This past week in UNC, a group of students toppled a statue reminiscent of the confederacy era called Silent Sam, a fictional character depicting a Confederate soldier.
While doing illegal looting and damage to public property is a problem, the national debate remains on the issue if these statues are justified in public areas.
This is one of the problems where I do not understand the other side. We as a nation need to stop thinking that only our personal history is important. The history of the southern white man is not more important than the public.
As a student interested in history, it blows my mind that people think monuments supporting the southern side of the civil war are still justified due to the fact that without them, history would be lost.
There is a fundamental and important difference between memorializing, honoring, and educating and remembering.

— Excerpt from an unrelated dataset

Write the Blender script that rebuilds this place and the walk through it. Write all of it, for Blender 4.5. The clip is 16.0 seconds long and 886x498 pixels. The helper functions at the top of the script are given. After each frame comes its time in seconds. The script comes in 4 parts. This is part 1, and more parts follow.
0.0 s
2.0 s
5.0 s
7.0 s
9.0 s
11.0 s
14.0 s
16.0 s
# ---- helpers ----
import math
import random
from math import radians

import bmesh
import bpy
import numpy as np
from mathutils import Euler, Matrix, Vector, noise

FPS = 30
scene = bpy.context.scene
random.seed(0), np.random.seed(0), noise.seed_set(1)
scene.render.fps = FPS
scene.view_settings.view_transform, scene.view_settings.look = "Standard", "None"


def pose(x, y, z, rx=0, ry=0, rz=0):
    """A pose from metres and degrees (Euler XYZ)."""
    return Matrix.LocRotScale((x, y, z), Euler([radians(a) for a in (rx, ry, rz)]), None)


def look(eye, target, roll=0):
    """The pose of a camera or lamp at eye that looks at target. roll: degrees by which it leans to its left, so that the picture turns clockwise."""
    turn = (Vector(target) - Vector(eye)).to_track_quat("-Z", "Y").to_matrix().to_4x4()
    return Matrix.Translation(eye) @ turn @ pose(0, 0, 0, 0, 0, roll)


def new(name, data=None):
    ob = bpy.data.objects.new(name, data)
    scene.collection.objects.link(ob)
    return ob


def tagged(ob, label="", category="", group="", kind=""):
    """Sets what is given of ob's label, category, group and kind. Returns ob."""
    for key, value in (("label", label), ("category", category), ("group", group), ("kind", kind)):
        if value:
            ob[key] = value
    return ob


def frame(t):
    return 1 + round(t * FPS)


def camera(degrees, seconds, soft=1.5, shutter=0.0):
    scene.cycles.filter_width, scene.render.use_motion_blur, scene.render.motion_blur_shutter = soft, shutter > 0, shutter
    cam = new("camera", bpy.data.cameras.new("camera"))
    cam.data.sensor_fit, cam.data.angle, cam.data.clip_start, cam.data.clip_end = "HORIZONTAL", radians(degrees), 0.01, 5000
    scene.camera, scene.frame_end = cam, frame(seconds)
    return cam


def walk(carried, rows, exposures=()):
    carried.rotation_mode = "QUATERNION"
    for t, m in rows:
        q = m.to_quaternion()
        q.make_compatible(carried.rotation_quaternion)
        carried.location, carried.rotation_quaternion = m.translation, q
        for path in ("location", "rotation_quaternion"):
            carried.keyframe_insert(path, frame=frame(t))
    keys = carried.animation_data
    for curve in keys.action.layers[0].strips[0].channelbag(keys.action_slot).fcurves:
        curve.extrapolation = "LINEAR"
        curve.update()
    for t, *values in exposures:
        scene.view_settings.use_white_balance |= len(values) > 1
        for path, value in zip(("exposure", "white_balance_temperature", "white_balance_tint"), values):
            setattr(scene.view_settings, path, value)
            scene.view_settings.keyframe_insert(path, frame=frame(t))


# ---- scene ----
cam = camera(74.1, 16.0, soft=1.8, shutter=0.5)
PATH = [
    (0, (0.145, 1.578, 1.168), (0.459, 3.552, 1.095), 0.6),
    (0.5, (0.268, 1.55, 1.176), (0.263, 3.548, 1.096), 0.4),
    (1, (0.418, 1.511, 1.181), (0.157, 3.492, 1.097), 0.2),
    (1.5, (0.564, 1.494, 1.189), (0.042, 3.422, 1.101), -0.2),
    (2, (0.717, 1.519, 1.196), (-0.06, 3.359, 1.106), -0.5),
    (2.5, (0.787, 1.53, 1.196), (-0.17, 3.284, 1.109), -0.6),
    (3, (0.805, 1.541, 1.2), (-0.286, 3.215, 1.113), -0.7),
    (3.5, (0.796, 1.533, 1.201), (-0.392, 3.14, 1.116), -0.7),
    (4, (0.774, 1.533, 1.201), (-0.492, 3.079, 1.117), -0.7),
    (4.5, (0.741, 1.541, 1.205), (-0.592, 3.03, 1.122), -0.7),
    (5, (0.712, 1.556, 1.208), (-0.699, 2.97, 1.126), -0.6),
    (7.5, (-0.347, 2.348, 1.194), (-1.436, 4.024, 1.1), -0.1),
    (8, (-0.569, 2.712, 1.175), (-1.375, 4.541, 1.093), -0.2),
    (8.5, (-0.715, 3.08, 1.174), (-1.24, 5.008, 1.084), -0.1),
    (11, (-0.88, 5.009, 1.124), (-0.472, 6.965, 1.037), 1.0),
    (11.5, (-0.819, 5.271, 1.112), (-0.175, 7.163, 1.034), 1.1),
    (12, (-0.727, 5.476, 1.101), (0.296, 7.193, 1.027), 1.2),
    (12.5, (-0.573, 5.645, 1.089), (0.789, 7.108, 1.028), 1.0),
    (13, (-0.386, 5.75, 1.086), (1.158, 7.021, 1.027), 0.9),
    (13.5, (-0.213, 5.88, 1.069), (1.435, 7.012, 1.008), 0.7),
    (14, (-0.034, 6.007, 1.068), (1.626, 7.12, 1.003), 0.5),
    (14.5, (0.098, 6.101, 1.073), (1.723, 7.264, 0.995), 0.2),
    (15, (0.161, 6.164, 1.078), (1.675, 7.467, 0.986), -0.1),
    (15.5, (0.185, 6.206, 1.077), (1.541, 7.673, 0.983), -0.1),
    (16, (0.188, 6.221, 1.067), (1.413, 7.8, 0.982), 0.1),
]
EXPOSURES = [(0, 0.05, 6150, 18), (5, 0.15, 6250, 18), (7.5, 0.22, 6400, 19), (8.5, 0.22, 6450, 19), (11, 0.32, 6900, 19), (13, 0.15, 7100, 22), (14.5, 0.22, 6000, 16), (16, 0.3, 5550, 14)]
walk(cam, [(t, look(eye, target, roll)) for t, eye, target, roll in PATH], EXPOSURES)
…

It is true that monuments fueled with the history of the past are kept. No one is petitioning to remove the great pyramids due to the fact that the pharaohs undoubtedly used forced labor. However, these monuments are not ancient, or even historic places. They are recent (majorly in the 20th century) expensive statues meant to change the public dialogue of the war. They are honoring an, at the very minimum, anti-American due to their want to break apart from the union in a physical, militarized way. The leaders, who are mainly the characters represented, should never be respected for leading almost an entire generation of young men to their ugly deaths, against fellow Americans, for the right to abuse humans.
This statue itself actually contains interesting history. It explains the racial sentiments of the state and the college in the early 20th century, and points to an intense need for southerners to rationalize, justify, and change the narrative of the civil war into duty and honor instead of tragic deaths supporting an inhumane system. We need to learn from our history and the stories told about it. Because of this, Silent Sam should be in a museum. There isn't need for him to be obliterated and destroyed. Preserving our history is important.
However, we as a nation need to address the true heroes of our past instead of monumenting and honoring false histories.